■ Requirements ■
Only the number is wanted: tally the lines below that contain the word "parts".
::::
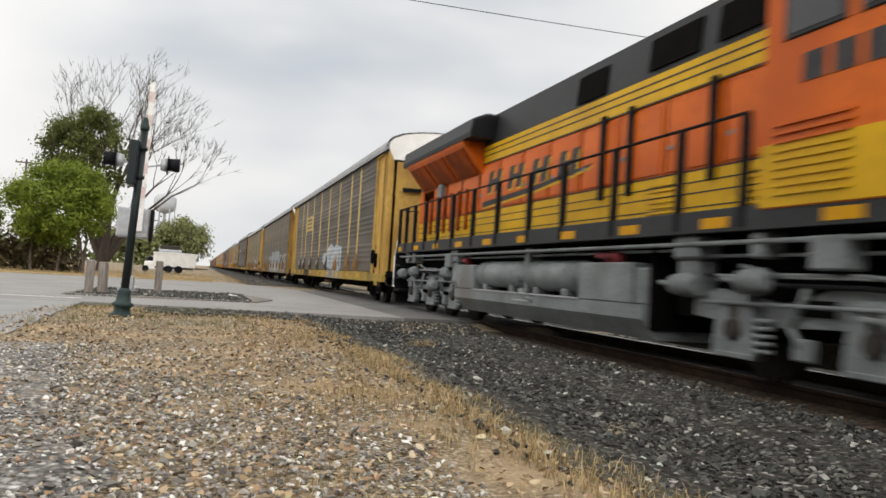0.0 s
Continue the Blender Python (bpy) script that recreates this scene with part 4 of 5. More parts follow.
    for ink, dy, dz, x, name in ((LYELLOW, -0.05, -0.045, -1.0045, "emblem_edge"), (INK, 0.0, 0.0, -1.008, "emblem")):
        for i in range(4):
            y, z = 3.72 - 1.22 * i + dy, dz - 0.02 * i
            s = Solid()
            s.sweep_x([(y + 0.42, 2.84 + z), (y + 0.16, 2.84 + z), (y + 0.02, 3.30 + z), (y + 0.28, 3.30 + z)], x, -1.0)
            s.sweep_x([(y - 0.06, 2.84 + z), (y - 0.32, 2.84 + z), (y - 0.46, 3.30 + z), (y - 0.20, 3.30 + z)], x - 0.0005, -1.0)
            s.sweep_x([(y + 0.20, 3.02 + z), (y - 0.14, 3.02 + z), (y - 0.18, 3.12 + z), (y + 0.16, 3.12 + z)], x - 0.001, -1.0)
            part(name, s, ink, hood, "dark painted shape" if ink == INK else "yellow edge of the emblem")
        part(name + "_swoosh", Solid().sweep_x([(4.4 + dy, 2.54 + dz), (1.5 + dy, 2.66 + dz), (-0.7 + dy, 2.84 + dz), (-0.9 + dy, 2.90 + dz), (1.5 + dy, 2.76 + dz), (4.4 + dy, 2.66 + dz)], x, -1.0), ink, hood)
    # full-width cab and equipment case behind it
    cab = part("cab", Solid().sweep_x([(-9.4, 1.78), (-5.7, 1.78), (-5.7, 4.62), (-5.9, 4.84), (-8.9, 4.84), (-9.2, 4.3), (-9.4, 3.1)], -1.54, 1.54), ORANGE, lo, "orange full-width cab")
    part("cab_roof", Solid().box(-1.3, 1.3, -8.9, -5.75, 4.841, 4.92, 0.04), LBLACK, cab)
    part("cab_stripe", Solid().box(-1.552, -1.54, -9.3, -5.7, 1.79, 2.42, 0.004), LYELLOW, cab, "yellow stripe")
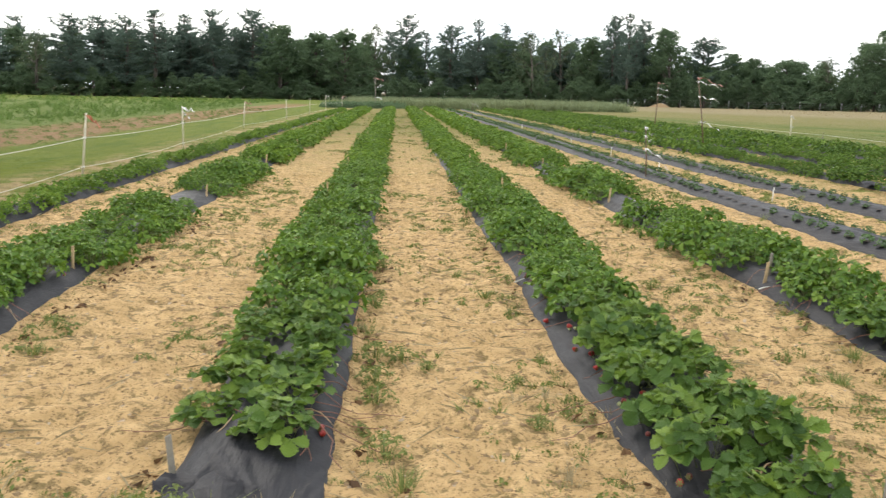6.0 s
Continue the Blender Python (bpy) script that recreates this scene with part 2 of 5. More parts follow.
BROAD = leafy("hazed_broad_leaves", (0.086, 0.126, 0.082), (0.106, 0.158, 0.090), (0.132, 0.194, 0.096), 0.8, 0.58, False, 0.1)
PALE = leafy("thin_leaves", (0.04, 0.06, 0.03), (0.075, 0.105, 0.05), (0.13, 0.165, 0.085), 0.7, 0.25)
BARK = plain("bark", (0.10, 0.085, 0.07), 0.9, 0, 0.4, 2.0, 0.5)
STEM = plain("red_stem", (0.20, 0.085, 0.05), 0.6, 0, 0.3, 20.0, 0.1)
PETIOLE = plain("green_stem", (0.16, 0.20, 0.06), 0.6, 0, 0.3, 20.0, 0.1)
BERRY_RED = plain("ripe_berry", (0.30, 0.014, 0.010), 0.38, 0, 0.25, 120.0, 0.5)
BERRY_DARK = plain("overripe_berry", (0.14, 0.02, 0.014), 0.5, 0, 0.35, 120.0, 0.6)
BERRY_PALE = plain("unripe_berry", (0.46, 0.48, 0.24), 0.4, 0, 0.2, 120.0, 0.5)
WOOD = plain("weathered_stake", (0.42, 0.31, 0.17), 0.85, 0, 0.3, 25.0, 0.5)
WOOD_GREY = plain("grey_stake", (0.24, 0.22, 0.18), 0.9, 0, 0.3, 25.0, 0.5)
WHITE = plain("white_plastic", (0.62, 0.61, 0.56), 0.5, 0, 0.1, 6.0, 0.1)
POST_WHITE = plain("fence_post_paint", (0.50, 0.46, 0.35), 0.6, 0, 0.18, 14.0, 0.2)
ROPE = plain("rope_white", (0.50, 0.48, 0.40), 0.8, 0, 0.2, 30.0, 0.4)
RUST = plain("rusty_steel", (0.125, 0.080, 0.055), 0.75, 0.3, 0.4, 30.0, 0.3)
ORANGE = plain("orange_tape", (0.34, 0.105, 0.05), 0.6, 0, 0.2, 20.0, 0.1)
TAPE = plain("flash_tape", (0.80, 0.79, 0.77), 0.22, 0.55, 0.12, 20.0, 0.1)
TAPE_RED = plain("red_flash_tape", (0.45, 0.24, 0.20), 0.25, 0.45, 0.2, 20.0, 0.1)
STEEL = plain("galvanised_tube", (0.27, 0.275, 0.28), 0.5, 0.45, 0.18, 6.0, 0.1)
BLACK_CLOTH = plain("black_cloth", (0.006, 0.006, 0.008), 0.95, 0, 0.4, 4.0, 0.3)
HOSE = plain("layflat_hose", (0.085, 0.098, 0.13), 0.55, 0, 0.2, 10.0, 0.3, (0.15, 0.125, 0.09))
BLUE = plain("blue_plastic", (0.10, 0.30, 0.55), 0.45, 0, 0.15, 8.0, 0.1)
SHEET = plain("pale_sheet", (0.48, 0.52, 0.52), 0.4, 0, 0.15, 4.0, 0.4)
STONE = plain("pebble", (0.40, 0.31, 0.21), 0.9, 0, 0.35, 14.0, 0.5)
# soil colour darkened by the shade inside a planting hole
HOLE_SHADE = plain("shaded_hole_soil", (0.035, 0.024, 0.016), 0.9, 0, 0.3, 30.0, 0.6)
RAG = plain("dirty_clear_plastic", (0.13, 0.13, 0.115), 0.5, 0, 0.3, 12.0, 0.3)
PETAL = plain("white_petal", (0.75, 0.75, 0.68), 0.6, 0, 0.1, 30.0, 0.1)
DEAD_STALK = plain("dead_stalk", (0.36, 0.25, 0.14), 0.7, 0, 0.3, 30.0, 0.2)
CLOD = plain("soil_clod", (0.255, 0.172, 0.088), 0.95, 0, 0.35, 30.0, 0.6)


# ---- helpers for meshes ----
def lattice(seed):
    r = np.random.RandomState(seed)
    return r.rand(64, 64)


LATTICES = [lattice(11 + i) for i in range(4)]


def vnoise(x, y, scale, which=0):
    """Smooth value noise, -1 to 1, on arrays."""
    g = LATTICES[which]
    u, v = np.asarray(x, float) * scale + 1000.3, np.asarray(y, float) * scale + 1000.7
    i, j = np.floor(u).astype(int), np.floor(v).astype(int)
    a, b = u - i, v - j
    a, b = a * a * (3 - 2 * a), b * b * (3 - 2 * b)
    i0, j0, i1, j1 = i % 64, j % 64, (i + 1) % 64, (j + 1) % 64
    return 2 * ((g[i0, j0] * (1 - a) + g[i1, j0] * a) * (1 - b) + (g[i0, j1] * (1 - a) + g[i1, j1] * a) * b) - 1


def mesh_from(name, verts, faces, mat, smooth=True):
    me = bpy.data.meshes.new(name)
    me.from_pydata([tuple(v) for v in verts], [], [tuple(f) for f in faces])
    me.materials.append(mat)
    if smooth:
        me.polygons.foreach_set("use_smooth", [True] * len(me.polygons))
    me.update()
    return me


def part(name, me, parent, label=""):
    ob = new(name, me)
    ob.parent = parent
    if label:
        tagged(ob, label)
    return ob


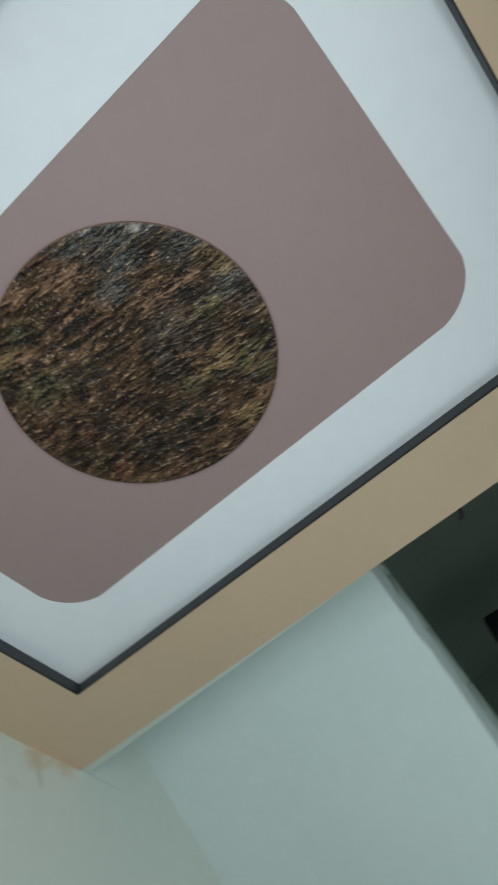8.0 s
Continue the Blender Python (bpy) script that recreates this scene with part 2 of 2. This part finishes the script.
::::
■ Exercise response ■
2